[Begin]
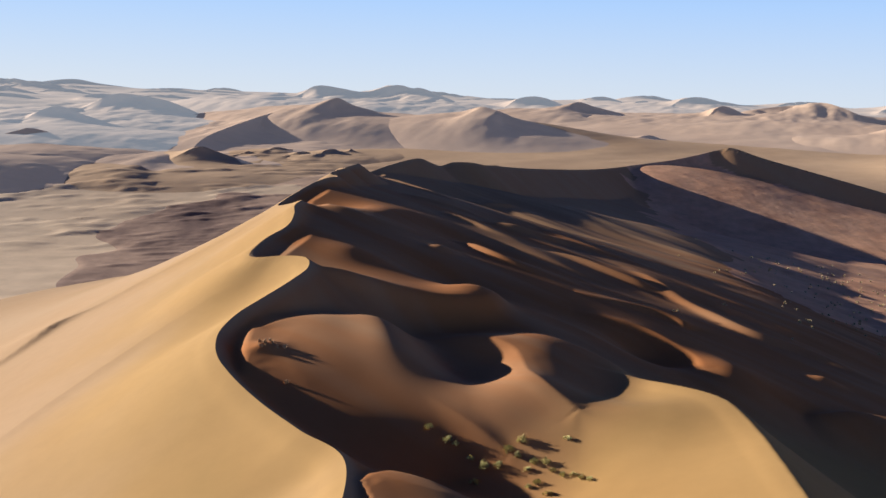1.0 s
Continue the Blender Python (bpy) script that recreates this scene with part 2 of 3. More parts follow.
gx = spaced([(-5000, 130), (-1500, 40), (-620, 7), (-480, 3.6), (0, 3.6), (500, 5), (900, 12), (1800, 50), (5000, 130)])
gy = spaced([(-1500, 150), (200, 25), (480, 4), (1000, 4), (1400, 9), (2200, 25), (4950, 70)])
GX, GY = np.meshgrid(gx, gy)
ground = tagged(sheet("ground", GX, GY, plain_z(GX, GY), PLAIN_SAND), "wide sandy desert floor with low wind-blown hummocks", "ground", kind="structure")

for _m in (DISTANT_HAZE_SAND, FAR_HAZE_SAND, BROWN_PLAIN, MID_SAND):
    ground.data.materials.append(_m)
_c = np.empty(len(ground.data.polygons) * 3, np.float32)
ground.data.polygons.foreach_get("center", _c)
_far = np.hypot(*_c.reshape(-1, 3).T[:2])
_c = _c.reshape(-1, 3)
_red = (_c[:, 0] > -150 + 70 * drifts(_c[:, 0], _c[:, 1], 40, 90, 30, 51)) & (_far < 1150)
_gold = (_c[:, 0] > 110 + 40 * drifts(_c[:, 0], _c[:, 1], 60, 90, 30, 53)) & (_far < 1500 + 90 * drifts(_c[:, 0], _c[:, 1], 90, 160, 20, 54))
# the floor takes the two haze-glow sands beyond 1150 and 1900 m
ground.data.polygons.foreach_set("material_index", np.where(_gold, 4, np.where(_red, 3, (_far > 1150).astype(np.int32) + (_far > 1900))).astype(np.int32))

# the dark gravel floor at the windward foot of the great dune, with the sand drifts' edge round it
PAN_EDGE = curve([(-60, 480, 0), (-150, 520, 0), (-190, 580, 0), (-196, 640, 0), (-205, 672, 0), (-189, 700, 0), (-212, 738, 0), (-205, 775, 0), (-180, 800, 0), (-184, 830, 0), (-158, 862, 0), (-110, 880, 0), (-55, 850, 0), (-10, 800, 0), (30, 740, 0), (60, 690, 0)], 4.0)


def pan_grid():
    x, y = np.meshgrid(np.arange(-270, 130, 2.6), np.arange(450, 1060, 2.6))
    _, d, out = beside(x, y, PAN_EDGE)
    d = np.where(out > 0, -d, d) + 26 * drifts(x, y, 30, 60, 20, 61, 5) * step(740, 840, y)
    z = plain_z(x, y) + np.clip(d * 0.15, -1.2, 0.5) + np.maximum(drifts(x, y, 11, 26, 24, 71), -0.1) * 0.7 * step(0, 20, d)
    return x, y, z, d > -4


tagged(sheet("gravel_pan", *pan_grid()[:3], GRAVEL, pan_grid()[3]), "dark brown gravel floor with small sandy hummocks", "gravel", kind="structure")

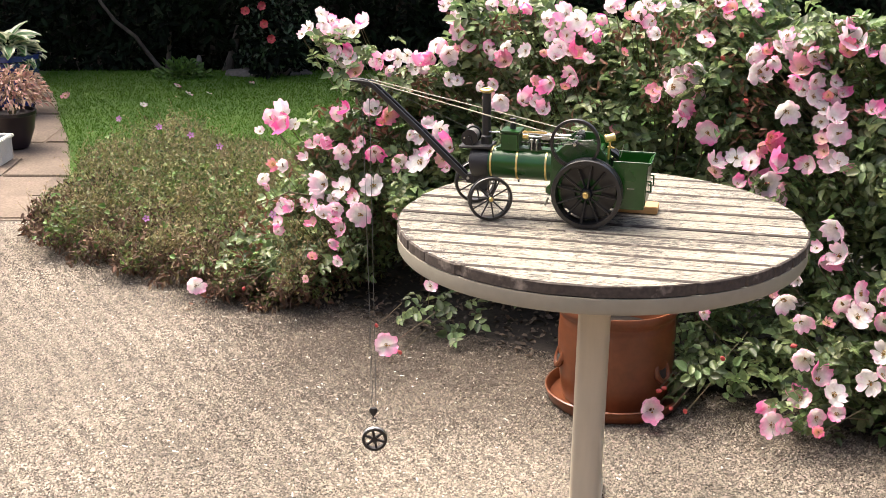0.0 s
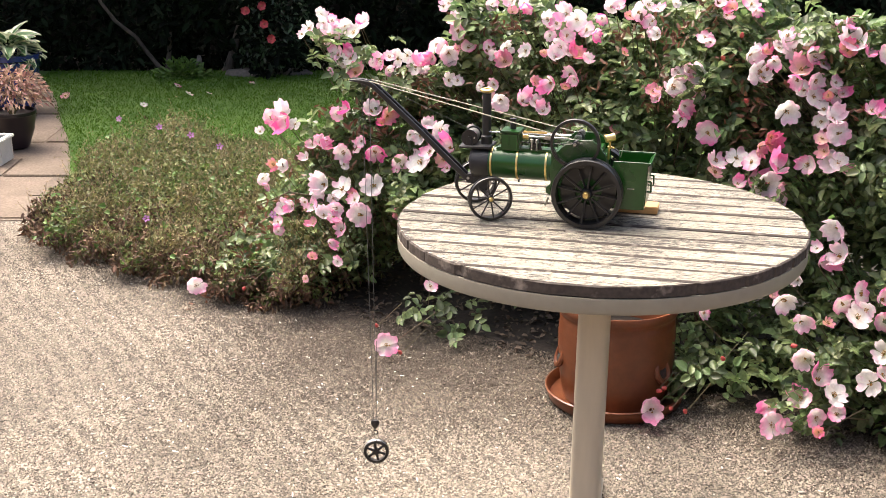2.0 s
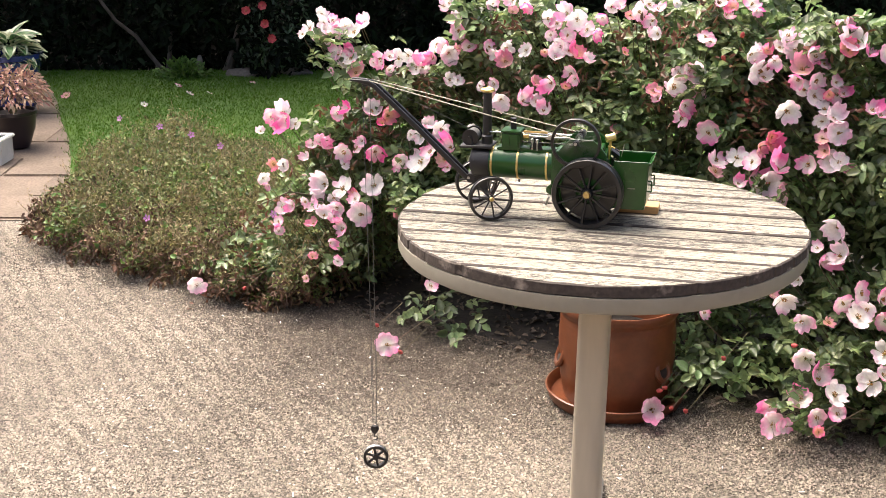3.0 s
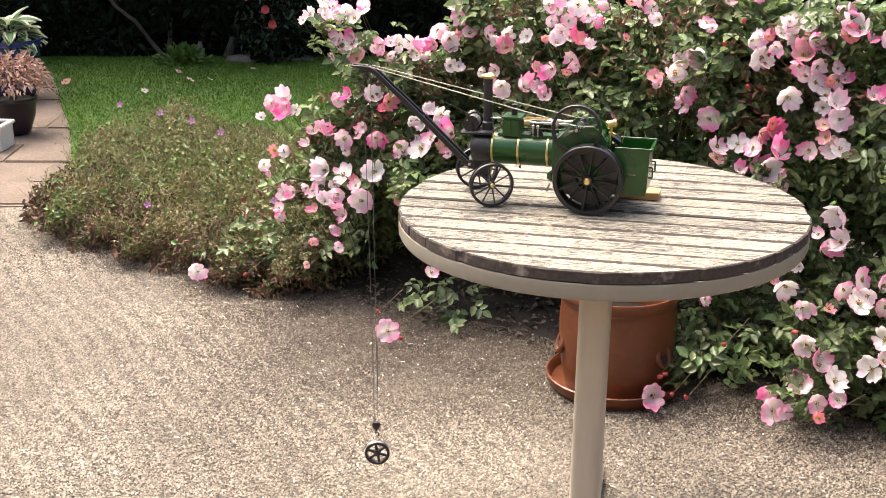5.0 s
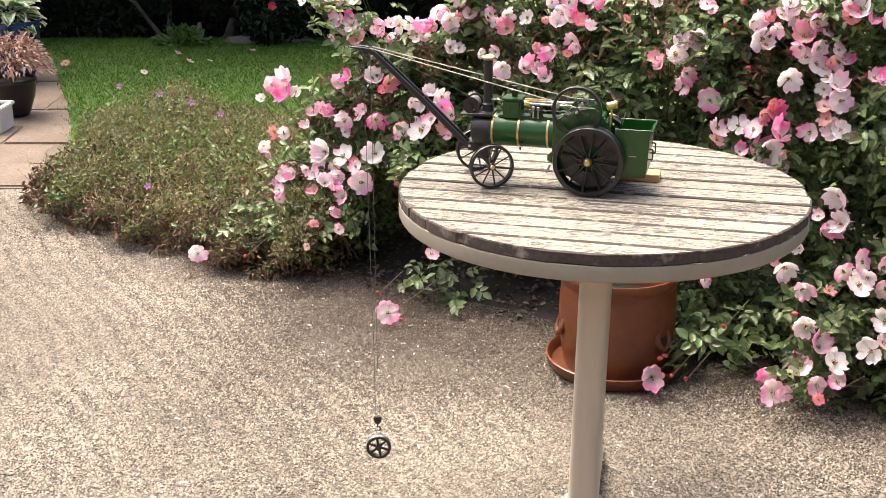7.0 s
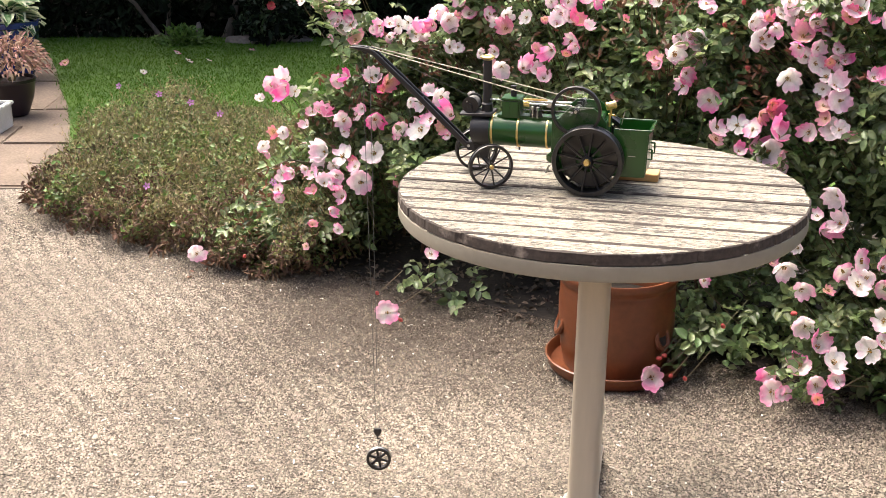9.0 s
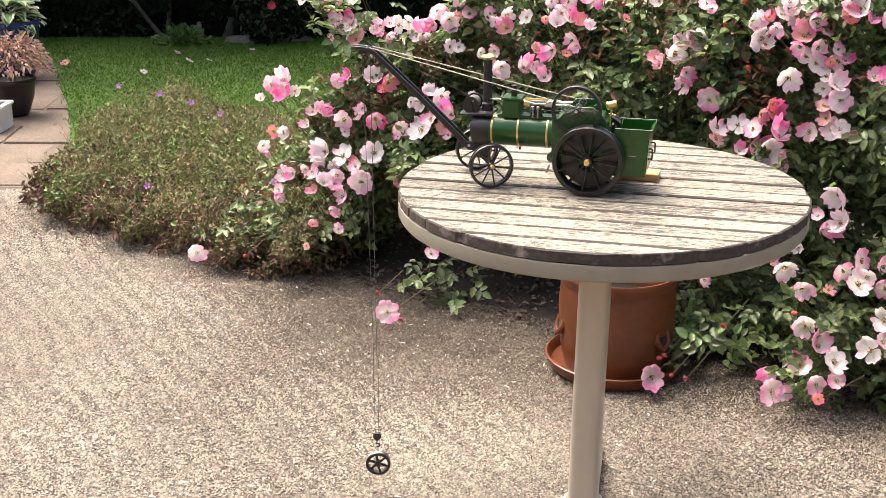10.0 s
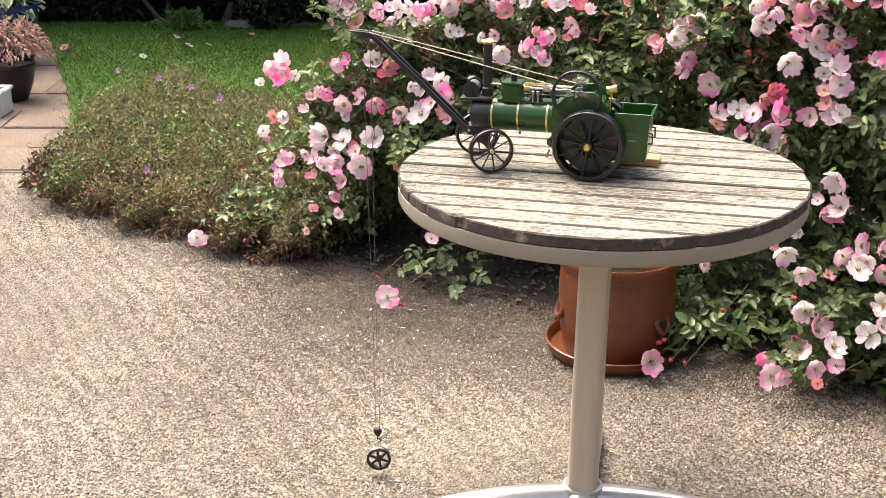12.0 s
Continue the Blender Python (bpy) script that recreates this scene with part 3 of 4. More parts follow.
[End]
- **EXERCISE TASK**
Write the lines again exactly, beginning at the line that has "3. More parts follow." and stopping after the line that has "690, 0)], 4.0)"; include no other lines.

- **REPLY TO THE TASK**
Continue the Blender Python (bpy) script that recreates this scene with part 2 of 3. More parts follow.
gx = spaced([(-5000, 130), (-1500, 40), (-620, 7), (-480, 3.6), (0, 3.6), (500, 5), (900, 12), (1800, 50), (5000, 130)])
gy = spaced([(-1500, 150), (200, 25), (480, 4), (1000, 4), (1400, 9), (2200, 25), (4950, 70)])
GX, GY = np.meshgrid(gx, gy)
ground = tagged(sheet("ground", GX, GY, plain_z(GX, GY), PLAIN_SAND), "wide sandy desert floor with low wind-blown hummocks", "ground", kind="structure")

for _m in (DISTANT_HAZE_SAND, FAR_HAZE_SAND, BROWN_PLAIN, MID_SAND):
    ground.data.materials.append(_m)
_c = np.empty(len(ground.data.polygons) * 3, np.float32)
ground.data.polygons.foreach_get("center", _c)
_far = np.hypot(*_c.reshape(-1, 3).T[:2])
_c = _c.reshape(-1, 3)
_red = (_c[:, 0] > -150 + 70 * drifts(_c[:, 0], _c[:, 1], 40, 90, 30, 51)) & (_far < 1150)
_gold = (_c[:, 0] > 110 + 40 * drifts(_c[:, 0], _c[:, 1], 60, 90, 30, 53)) & (_far < 1500 + 90 * drifts(_c[:, 0], _c[:, 1], 90, 160, 20, 54))
# the floor takes the two haze-glow sands beyond 1150 and 1900 m
ground.data.polygons.foreach_set("material_index", np.where(_gold, 4, np.where(_red, 3, (_far > 1150).astype(np.int32) + (_far > 1900))).astype(np.int32))

# the dark gravel floor at the windward foot of the great dune, with the sand drifts' edge round it
PAN_EDGE = curve([(-60, 480, 0), (-150, 520, 0), (-190, 580, 0), (-196, 640, 0), (-205, 672, 0), (-189, 700, 0), (-212, 738, 0), (-205, 775, 0), (-180, 800, 0), (-184, 830, 0), (-158, 862, 0), (-110, 880, 0), (-55, 850, 0), (-10, 800, 0), (30, 740, 0), (60, 690, 0)], 4.0)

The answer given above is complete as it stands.